◆ **WORK TO COMPLETE**
In the listing that follows, count each line where the word "with" appears; write nothing but the count.

=======

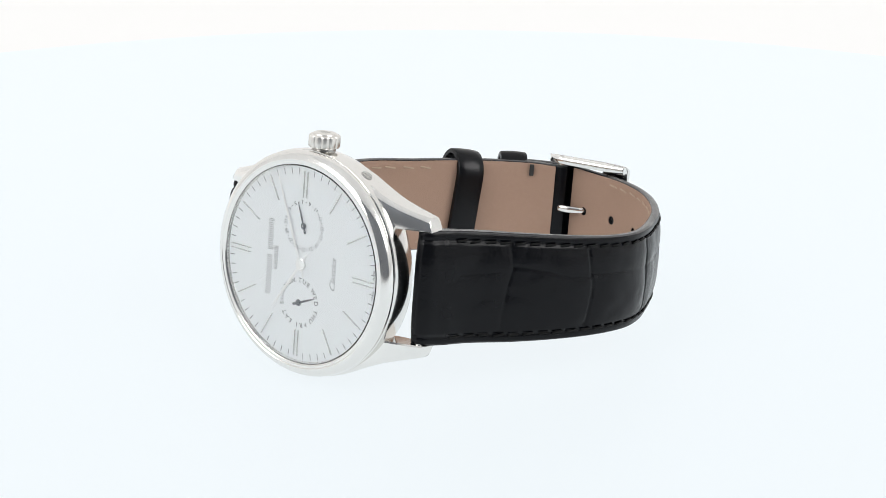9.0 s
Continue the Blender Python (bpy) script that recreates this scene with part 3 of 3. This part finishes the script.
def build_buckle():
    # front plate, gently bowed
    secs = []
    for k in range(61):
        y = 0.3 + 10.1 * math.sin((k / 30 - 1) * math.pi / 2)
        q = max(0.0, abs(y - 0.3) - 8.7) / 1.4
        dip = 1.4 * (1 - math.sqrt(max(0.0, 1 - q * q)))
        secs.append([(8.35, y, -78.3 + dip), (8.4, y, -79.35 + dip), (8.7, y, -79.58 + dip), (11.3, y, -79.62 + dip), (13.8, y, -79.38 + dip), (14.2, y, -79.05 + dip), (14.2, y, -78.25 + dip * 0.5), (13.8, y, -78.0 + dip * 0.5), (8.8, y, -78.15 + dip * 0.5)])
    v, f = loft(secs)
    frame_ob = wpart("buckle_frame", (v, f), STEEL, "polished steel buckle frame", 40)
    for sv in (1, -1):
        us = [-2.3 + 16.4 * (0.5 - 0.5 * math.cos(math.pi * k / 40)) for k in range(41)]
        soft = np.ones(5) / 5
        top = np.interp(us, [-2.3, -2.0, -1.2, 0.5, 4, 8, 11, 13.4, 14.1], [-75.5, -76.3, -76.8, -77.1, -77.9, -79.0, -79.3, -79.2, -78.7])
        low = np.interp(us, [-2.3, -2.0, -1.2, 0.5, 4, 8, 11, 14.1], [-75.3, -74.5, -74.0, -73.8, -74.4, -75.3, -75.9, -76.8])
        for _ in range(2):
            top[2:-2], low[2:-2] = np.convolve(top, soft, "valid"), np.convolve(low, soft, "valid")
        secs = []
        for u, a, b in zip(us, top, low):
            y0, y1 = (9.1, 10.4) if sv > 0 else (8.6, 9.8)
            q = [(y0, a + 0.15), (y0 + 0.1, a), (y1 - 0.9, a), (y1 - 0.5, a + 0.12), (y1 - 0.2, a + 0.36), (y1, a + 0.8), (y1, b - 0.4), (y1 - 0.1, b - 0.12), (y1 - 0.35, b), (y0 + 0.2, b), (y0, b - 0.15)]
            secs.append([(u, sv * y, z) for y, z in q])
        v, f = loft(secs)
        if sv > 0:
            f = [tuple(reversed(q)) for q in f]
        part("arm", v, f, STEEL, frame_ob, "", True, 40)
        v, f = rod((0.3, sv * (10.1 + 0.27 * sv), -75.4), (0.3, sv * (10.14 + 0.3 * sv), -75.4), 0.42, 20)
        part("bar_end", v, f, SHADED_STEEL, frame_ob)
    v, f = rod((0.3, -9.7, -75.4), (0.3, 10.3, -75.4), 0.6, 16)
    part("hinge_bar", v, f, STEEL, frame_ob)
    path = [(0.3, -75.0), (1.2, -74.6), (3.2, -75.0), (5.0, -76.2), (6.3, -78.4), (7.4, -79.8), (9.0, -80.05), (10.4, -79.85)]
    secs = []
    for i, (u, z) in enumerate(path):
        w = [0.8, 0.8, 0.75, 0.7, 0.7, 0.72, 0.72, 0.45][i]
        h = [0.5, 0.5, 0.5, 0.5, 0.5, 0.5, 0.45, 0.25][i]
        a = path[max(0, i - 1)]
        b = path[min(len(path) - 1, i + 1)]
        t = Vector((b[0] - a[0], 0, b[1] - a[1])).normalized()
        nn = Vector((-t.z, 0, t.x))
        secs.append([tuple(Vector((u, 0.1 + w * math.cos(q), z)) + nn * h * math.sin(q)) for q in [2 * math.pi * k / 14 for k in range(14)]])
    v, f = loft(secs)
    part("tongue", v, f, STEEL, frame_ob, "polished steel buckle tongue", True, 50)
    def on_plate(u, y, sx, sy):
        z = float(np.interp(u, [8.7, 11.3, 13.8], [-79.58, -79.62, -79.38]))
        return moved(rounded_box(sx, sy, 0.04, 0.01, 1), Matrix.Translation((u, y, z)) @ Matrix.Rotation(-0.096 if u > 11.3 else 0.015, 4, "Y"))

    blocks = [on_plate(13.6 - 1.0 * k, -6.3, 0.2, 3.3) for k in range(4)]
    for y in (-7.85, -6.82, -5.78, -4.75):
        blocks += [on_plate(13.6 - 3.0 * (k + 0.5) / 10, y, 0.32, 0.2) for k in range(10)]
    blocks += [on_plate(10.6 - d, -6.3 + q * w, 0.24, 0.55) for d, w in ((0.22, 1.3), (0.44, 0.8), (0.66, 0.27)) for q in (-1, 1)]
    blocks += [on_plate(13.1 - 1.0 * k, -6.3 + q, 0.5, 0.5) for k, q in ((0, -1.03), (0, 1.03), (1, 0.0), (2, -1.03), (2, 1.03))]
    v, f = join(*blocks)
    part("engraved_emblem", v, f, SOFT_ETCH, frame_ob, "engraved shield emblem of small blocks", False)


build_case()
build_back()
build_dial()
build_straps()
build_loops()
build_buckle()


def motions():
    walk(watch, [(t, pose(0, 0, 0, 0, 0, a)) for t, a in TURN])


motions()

=======

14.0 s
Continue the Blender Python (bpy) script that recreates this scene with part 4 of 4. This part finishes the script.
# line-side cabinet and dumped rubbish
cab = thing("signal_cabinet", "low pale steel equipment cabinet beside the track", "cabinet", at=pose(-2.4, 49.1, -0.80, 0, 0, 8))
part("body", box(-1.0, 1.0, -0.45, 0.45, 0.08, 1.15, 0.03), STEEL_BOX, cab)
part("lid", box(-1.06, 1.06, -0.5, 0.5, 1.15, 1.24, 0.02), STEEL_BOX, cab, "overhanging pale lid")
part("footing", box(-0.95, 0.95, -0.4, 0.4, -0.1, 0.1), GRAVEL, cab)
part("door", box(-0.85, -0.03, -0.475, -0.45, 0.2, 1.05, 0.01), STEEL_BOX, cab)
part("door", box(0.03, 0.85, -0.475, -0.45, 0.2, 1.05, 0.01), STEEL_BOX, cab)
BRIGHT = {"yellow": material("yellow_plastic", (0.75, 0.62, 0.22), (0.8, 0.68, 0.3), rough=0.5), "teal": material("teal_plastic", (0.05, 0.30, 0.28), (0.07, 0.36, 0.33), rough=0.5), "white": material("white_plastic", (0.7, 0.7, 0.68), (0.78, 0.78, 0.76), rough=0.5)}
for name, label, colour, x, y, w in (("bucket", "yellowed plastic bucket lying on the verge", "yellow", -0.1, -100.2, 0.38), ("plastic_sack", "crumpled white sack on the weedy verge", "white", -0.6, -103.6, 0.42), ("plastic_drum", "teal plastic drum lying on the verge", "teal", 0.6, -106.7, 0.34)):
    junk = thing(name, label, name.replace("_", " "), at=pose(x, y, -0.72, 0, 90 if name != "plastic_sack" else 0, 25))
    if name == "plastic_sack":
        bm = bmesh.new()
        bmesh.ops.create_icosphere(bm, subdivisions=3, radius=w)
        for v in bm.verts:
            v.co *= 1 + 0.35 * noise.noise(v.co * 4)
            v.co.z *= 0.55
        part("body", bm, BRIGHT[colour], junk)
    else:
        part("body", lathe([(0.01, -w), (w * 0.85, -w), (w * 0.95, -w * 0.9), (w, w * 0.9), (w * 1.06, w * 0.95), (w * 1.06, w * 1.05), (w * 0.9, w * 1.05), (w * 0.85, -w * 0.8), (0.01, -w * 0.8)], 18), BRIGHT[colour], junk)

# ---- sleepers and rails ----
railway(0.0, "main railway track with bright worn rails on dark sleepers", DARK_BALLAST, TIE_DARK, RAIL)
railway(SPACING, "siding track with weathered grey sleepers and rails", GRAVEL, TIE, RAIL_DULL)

=======

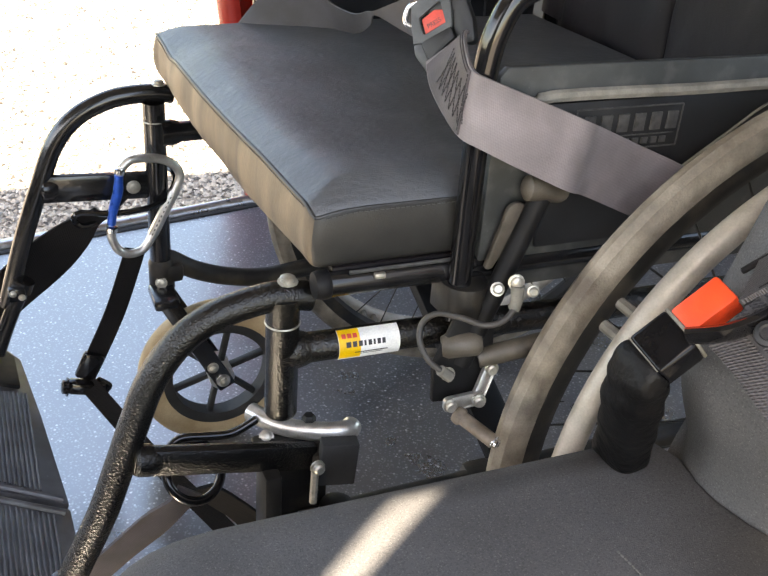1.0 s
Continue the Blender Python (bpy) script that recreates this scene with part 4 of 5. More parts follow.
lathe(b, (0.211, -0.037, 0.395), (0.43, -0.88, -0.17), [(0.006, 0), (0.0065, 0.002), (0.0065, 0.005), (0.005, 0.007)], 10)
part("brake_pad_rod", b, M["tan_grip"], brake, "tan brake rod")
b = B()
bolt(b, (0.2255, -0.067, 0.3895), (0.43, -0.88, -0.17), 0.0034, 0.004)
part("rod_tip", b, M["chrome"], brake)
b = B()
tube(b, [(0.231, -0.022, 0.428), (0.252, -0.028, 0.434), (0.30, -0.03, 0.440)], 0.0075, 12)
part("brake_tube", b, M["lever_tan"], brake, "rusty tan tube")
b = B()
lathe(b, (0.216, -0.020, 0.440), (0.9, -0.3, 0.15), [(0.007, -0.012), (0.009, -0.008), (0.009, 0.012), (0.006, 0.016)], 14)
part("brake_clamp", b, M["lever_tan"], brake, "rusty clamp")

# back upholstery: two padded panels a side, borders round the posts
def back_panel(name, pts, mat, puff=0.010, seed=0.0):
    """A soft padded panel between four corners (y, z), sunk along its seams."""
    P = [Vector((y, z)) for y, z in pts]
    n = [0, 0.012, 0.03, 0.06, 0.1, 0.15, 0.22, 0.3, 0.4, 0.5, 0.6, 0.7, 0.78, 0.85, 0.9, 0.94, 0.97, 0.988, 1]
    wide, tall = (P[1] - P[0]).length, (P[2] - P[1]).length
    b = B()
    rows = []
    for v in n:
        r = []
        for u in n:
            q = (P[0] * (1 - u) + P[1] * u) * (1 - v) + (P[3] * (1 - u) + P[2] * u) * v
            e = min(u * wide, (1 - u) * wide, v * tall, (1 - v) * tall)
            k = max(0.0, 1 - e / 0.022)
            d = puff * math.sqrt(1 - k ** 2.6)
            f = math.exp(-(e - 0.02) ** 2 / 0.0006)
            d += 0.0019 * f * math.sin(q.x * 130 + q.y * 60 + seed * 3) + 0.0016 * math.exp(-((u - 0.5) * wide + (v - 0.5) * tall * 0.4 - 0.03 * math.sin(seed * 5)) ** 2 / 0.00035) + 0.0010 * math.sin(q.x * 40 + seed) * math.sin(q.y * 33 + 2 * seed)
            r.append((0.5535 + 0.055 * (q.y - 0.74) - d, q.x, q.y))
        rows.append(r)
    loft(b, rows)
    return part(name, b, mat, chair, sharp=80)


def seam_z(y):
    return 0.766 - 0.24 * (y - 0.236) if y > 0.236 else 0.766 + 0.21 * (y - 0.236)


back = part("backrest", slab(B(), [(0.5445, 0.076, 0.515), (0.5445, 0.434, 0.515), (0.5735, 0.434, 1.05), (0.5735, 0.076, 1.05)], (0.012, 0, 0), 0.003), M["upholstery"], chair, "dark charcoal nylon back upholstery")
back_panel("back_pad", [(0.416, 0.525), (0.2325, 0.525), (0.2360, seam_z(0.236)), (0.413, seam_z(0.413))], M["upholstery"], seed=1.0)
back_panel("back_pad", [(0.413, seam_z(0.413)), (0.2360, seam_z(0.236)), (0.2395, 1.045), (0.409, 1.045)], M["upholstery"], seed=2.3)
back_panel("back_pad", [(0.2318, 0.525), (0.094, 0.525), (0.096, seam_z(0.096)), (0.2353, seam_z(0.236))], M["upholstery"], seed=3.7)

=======

◆ **SOLUTION TO THIS TASK**
5